Your objective
Everything from the first line of the data below through the line that contains "return 1 + round(t * FPS)" should be written out exactly, please, and nothing more; the pictures stay out.

Exercise materials
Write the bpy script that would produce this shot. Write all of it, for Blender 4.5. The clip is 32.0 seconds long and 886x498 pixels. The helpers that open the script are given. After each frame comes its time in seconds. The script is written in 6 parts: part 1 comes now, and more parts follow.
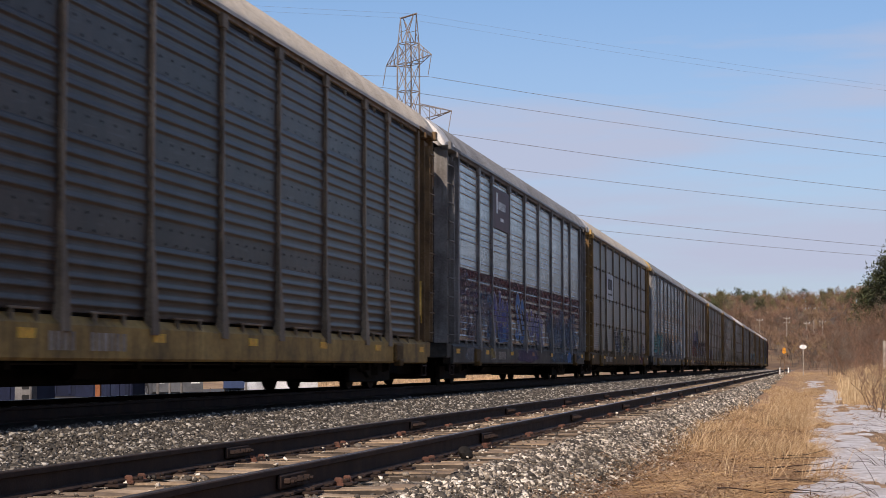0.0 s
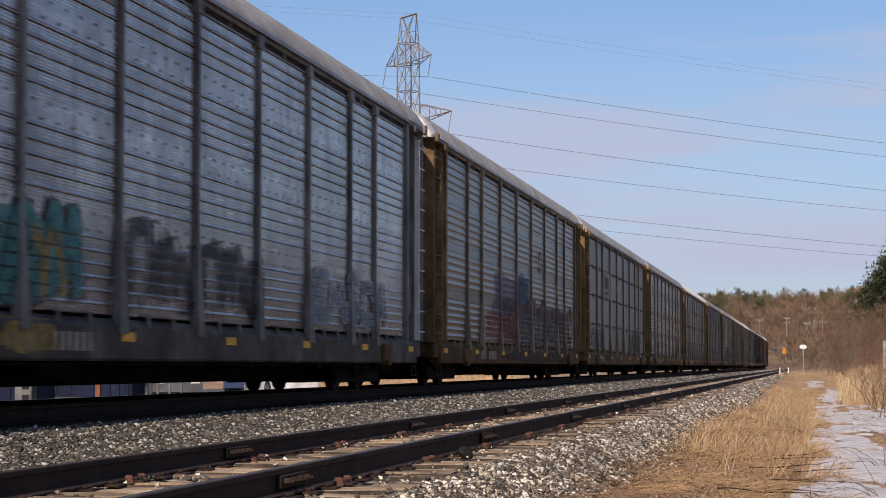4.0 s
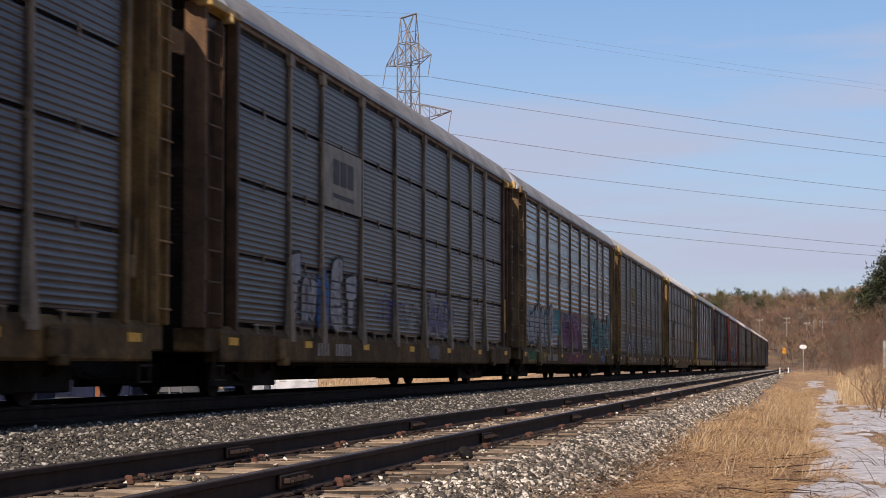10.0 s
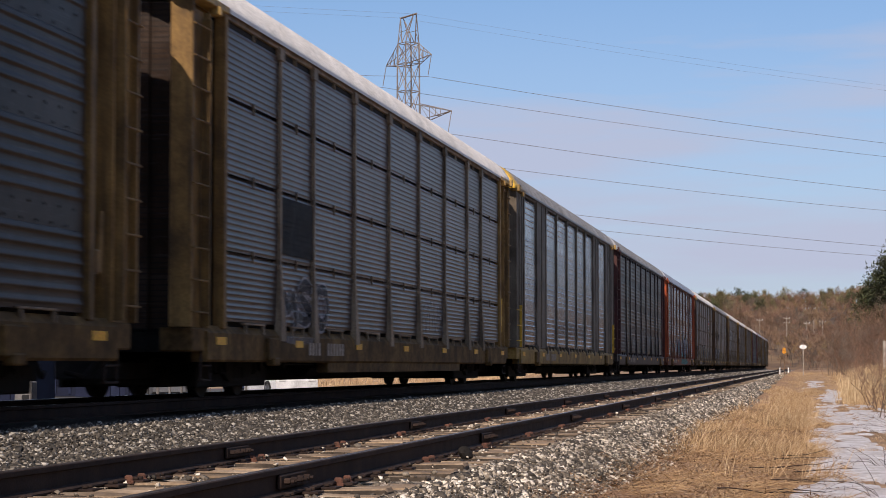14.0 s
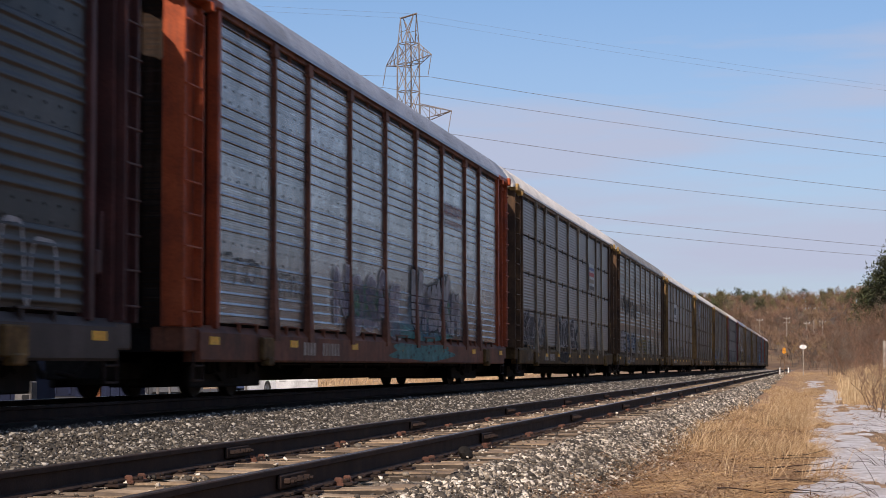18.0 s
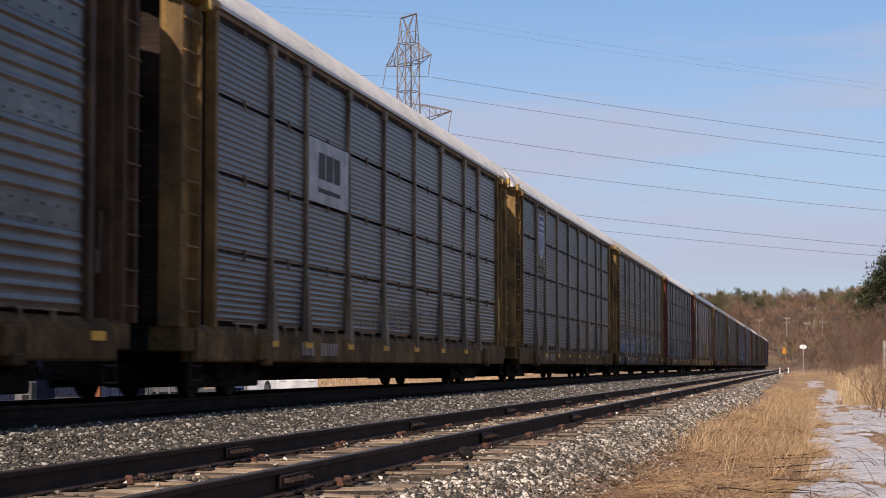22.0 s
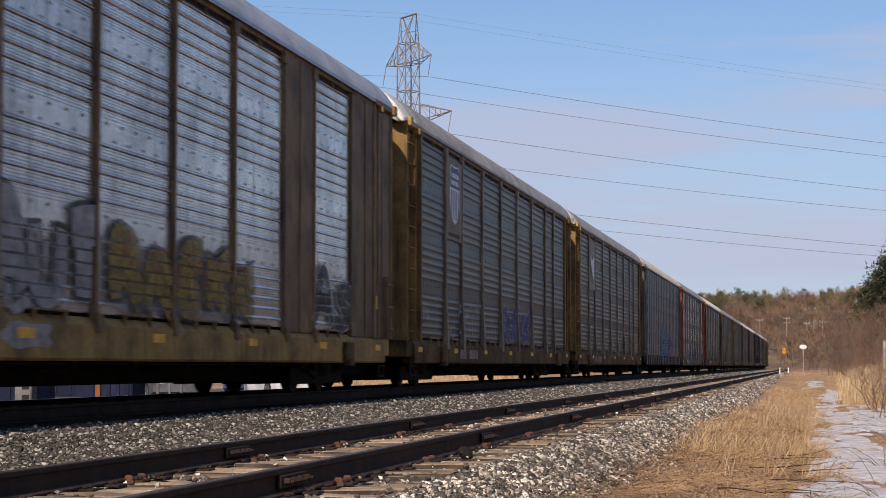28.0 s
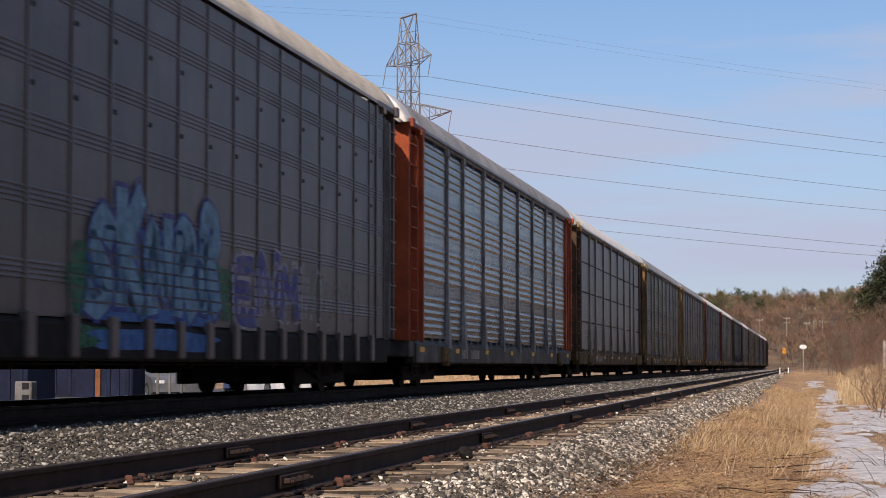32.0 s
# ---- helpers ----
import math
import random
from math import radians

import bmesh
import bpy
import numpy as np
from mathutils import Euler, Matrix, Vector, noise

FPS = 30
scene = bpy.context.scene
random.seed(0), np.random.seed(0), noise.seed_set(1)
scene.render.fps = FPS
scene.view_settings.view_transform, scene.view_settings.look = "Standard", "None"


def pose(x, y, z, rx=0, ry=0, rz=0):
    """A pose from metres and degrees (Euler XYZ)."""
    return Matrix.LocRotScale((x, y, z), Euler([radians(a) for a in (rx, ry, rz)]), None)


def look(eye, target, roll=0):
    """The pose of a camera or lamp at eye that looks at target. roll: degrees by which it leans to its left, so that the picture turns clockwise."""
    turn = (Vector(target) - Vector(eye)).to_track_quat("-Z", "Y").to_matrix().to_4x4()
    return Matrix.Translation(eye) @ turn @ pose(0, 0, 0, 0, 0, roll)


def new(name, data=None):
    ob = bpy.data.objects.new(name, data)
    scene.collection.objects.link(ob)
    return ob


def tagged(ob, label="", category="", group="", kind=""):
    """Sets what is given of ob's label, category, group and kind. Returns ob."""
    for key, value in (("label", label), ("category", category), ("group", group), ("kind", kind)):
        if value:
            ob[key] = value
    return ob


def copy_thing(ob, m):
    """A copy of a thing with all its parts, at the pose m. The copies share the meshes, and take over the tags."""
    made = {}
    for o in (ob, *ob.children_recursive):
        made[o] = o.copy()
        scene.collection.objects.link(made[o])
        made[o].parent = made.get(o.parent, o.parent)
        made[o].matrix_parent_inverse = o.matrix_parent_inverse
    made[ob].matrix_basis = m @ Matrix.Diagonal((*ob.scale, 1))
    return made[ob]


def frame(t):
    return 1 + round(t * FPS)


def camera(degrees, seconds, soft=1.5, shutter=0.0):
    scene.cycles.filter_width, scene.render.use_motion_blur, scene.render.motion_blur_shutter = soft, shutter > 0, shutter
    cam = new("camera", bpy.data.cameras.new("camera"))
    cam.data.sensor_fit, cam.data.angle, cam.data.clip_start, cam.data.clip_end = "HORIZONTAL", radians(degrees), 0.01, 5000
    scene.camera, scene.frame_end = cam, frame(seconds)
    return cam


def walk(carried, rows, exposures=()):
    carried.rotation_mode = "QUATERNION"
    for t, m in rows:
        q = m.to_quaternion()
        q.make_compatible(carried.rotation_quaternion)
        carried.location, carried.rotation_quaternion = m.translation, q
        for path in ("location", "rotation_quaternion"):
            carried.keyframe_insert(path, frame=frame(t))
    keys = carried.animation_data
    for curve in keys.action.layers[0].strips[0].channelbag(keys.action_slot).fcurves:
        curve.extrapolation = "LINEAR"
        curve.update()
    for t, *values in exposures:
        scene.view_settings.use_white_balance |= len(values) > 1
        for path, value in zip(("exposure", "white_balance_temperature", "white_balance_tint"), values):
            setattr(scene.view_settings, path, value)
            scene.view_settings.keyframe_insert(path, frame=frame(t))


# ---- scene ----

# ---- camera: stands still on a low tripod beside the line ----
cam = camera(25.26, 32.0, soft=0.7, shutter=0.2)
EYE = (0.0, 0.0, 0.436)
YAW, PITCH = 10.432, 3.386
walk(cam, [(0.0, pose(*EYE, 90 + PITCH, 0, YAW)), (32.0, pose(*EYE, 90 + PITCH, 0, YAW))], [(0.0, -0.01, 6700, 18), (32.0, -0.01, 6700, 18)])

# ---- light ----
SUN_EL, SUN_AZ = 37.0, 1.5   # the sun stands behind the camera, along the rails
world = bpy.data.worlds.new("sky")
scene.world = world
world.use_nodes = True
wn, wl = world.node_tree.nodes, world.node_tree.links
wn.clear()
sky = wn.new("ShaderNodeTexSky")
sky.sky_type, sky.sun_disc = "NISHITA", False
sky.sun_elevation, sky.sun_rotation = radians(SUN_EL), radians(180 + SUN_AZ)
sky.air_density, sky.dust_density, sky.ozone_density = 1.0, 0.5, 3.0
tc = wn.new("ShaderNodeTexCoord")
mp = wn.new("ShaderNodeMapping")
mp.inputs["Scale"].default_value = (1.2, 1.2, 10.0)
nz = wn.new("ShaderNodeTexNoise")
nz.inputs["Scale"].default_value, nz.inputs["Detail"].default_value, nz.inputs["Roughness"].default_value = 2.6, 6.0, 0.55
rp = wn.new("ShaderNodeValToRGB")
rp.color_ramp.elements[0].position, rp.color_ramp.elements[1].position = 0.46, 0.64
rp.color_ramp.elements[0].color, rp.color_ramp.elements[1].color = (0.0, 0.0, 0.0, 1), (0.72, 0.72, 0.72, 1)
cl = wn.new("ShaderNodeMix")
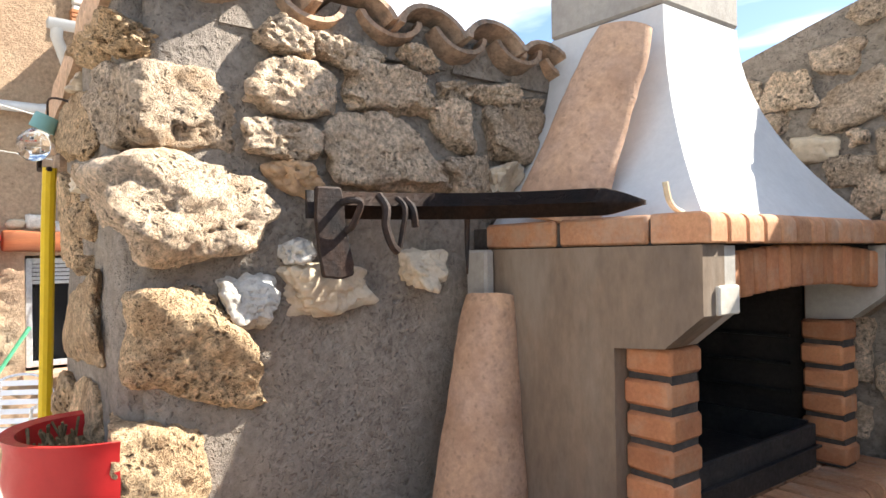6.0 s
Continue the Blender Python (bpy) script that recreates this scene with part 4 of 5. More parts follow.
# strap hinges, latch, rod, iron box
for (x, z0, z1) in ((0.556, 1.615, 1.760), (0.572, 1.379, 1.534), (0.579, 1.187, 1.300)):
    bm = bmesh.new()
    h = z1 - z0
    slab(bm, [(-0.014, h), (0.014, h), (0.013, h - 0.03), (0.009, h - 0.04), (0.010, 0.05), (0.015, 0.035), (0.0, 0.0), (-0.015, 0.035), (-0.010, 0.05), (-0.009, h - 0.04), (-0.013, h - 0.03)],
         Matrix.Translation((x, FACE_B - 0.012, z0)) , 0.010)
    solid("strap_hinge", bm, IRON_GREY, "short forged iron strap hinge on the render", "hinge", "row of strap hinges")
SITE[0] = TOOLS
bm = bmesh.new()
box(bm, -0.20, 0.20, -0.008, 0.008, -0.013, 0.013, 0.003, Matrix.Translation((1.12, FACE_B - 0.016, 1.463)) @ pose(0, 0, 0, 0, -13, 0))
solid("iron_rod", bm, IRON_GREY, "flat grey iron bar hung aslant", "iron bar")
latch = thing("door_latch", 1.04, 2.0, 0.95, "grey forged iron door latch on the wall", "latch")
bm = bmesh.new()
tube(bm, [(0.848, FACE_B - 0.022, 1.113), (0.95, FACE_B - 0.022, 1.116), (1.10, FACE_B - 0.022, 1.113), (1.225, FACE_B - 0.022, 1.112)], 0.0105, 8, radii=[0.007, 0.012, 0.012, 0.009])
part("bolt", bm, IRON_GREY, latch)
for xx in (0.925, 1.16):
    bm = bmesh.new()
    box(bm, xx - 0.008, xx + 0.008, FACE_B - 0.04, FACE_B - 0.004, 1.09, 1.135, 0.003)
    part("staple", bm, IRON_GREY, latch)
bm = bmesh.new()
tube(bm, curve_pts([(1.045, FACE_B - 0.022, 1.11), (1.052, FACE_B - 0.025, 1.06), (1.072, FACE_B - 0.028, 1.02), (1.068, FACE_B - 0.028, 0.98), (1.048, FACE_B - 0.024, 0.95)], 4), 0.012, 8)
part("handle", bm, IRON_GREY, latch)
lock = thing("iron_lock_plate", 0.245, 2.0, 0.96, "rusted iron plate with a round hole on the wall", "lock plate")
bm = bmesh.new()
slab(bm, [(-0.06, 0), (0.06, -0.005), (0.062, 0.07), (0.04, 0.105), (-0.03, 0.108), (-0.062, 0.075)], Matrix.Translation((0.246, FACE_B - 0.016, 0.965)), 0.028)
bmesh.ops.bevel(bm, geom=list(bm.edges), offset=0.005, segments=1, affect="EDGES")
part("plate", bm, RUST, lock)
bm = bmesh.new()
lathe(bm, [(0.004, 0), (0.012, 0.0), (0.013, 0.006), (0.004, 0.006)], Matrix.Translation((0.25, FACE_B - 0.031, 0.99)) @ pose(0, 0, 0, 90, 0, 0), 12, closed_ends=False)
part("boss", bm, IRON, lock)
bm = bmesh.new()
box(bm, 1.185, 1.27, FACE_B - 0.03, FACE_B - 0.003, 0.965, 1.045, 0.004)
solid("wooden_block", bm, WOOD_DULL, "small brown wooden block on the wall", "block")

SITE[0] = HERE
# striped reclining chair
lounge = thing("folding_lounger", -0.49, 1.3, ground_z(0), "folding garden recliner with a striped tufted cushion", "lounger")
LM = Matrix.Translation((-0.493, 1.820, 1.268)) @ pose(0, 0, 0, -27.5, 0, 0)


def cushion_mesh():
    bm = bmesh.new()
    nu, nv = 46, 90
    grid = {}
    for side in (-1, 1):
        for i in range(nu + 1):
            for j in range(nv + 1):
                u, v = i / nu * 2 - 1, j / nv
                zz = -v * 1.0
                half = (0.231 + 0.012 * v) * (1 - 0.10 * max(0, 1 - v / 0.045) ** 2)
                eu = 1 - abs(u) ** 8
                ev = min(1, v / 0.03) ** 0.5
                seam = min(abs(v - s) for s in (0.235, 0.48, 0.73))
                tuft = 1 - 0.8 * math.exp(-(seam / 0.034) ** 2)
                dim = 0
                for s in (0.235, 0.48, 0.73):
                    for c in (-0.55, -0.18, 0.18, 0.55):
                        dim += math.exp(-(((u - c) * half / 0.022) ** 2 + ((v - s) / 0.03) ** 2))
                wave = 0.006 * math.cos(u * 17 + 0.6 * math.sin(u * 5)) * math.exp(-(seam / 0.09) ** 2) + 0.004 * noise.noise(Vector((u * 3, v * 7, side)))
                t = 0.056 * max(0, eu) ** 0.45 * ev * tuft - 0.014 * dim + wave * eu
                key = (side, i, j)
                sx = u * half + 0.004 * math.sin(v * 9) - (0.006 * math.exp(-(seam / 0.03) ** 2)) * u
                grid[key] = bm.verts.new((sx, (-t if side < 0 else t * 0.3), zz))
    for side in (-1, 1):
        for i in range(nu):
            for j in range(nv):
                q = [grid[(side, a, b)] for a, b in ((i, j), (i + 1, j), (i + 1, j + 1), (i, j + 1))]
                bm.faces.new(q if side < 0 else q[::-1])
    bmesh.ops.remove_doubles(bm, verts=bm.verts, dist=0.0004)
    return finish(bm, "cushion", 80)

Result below
Write the bpy script that would produce this shot. Write all of it, for Blender 4.5. The clip is 32.0 seconds long and 886x498 pixels. The helpers that open the script are given. After each frame comes its time in seconds. The script is written in 6 parts: part 1 comes now, and more parts follow.
0.0 s
4.0 s
10.0 s
14.0 s
18.0 s
22.0 s
28.0 s
32.0 s
# ---- helpers ----
import math
import random
from math import radians

import bmesh
import bpy
import numpy as np
from mathutils import Euler, Matrix, Vector, noise

FPS = 30
scene = bpy.context.scene
random.seed(0), np.random.seed(0), noise.seed_set(1)
scene.render.fps = FPS
scene.view_settings.view_transform, scene.view_settings.look = "Standard", "None"


def pose(x, y, z, rx=0, ry=0, rz=0):
    """A pose from metres and degrees (Euler XYZ)."""
    return Matrix.LocRotScale((x, y, z), Euler([radians(a) for a in (rx, ry, rz)]), None)


def look(eye, target, roll=0):
    """The pose of a camera or lamp at eye that looks at target. roll: degrees by which it leans to its left, so that the picture turns clockwise."""
    turn = (Vector(target) - Vector(eye)).to_track_quat("-Z", "Y").to_matrix().to_4x4()
    return Matrix.Translation(eye) @ turn @ pose(0, 0, 0, 0, 0, roll)


def new(name, data=None):
    ob = bpy.data.objects.new(name, data)
    scene.collection.objects.link(ob)
    return ob


def tagged(ob, label="", category="", group="", kind=""):
    """Sets what is given of ob's label, category, group and kind. Returns ob."""
    for key, value in (("label", label), ("category", category), ("group", group), ("kind", kind)):
        if value:
            ob[key] = value
    return ob


def copy_thing(ob, m):
    """A copy of a thing with all its parts, at the pose m. The copies share the meshes, and take over the tags."""
    made = {}
    for o in (ob, *ob.children_recursive):
        made[o] = o.copy()
        scene.collection.objects.link(made[o])
        made[o].parent = made.get(o.parent, o.parent)
        made[o].matrix_parent_inverse = o.matrix_parent_inverse
    made[ob].matrix_basis = m @ Matrix.Diagonal((*ob.scale, 1))
    return made[ob]


def frame(t):
    return 1 + round(t * FPS)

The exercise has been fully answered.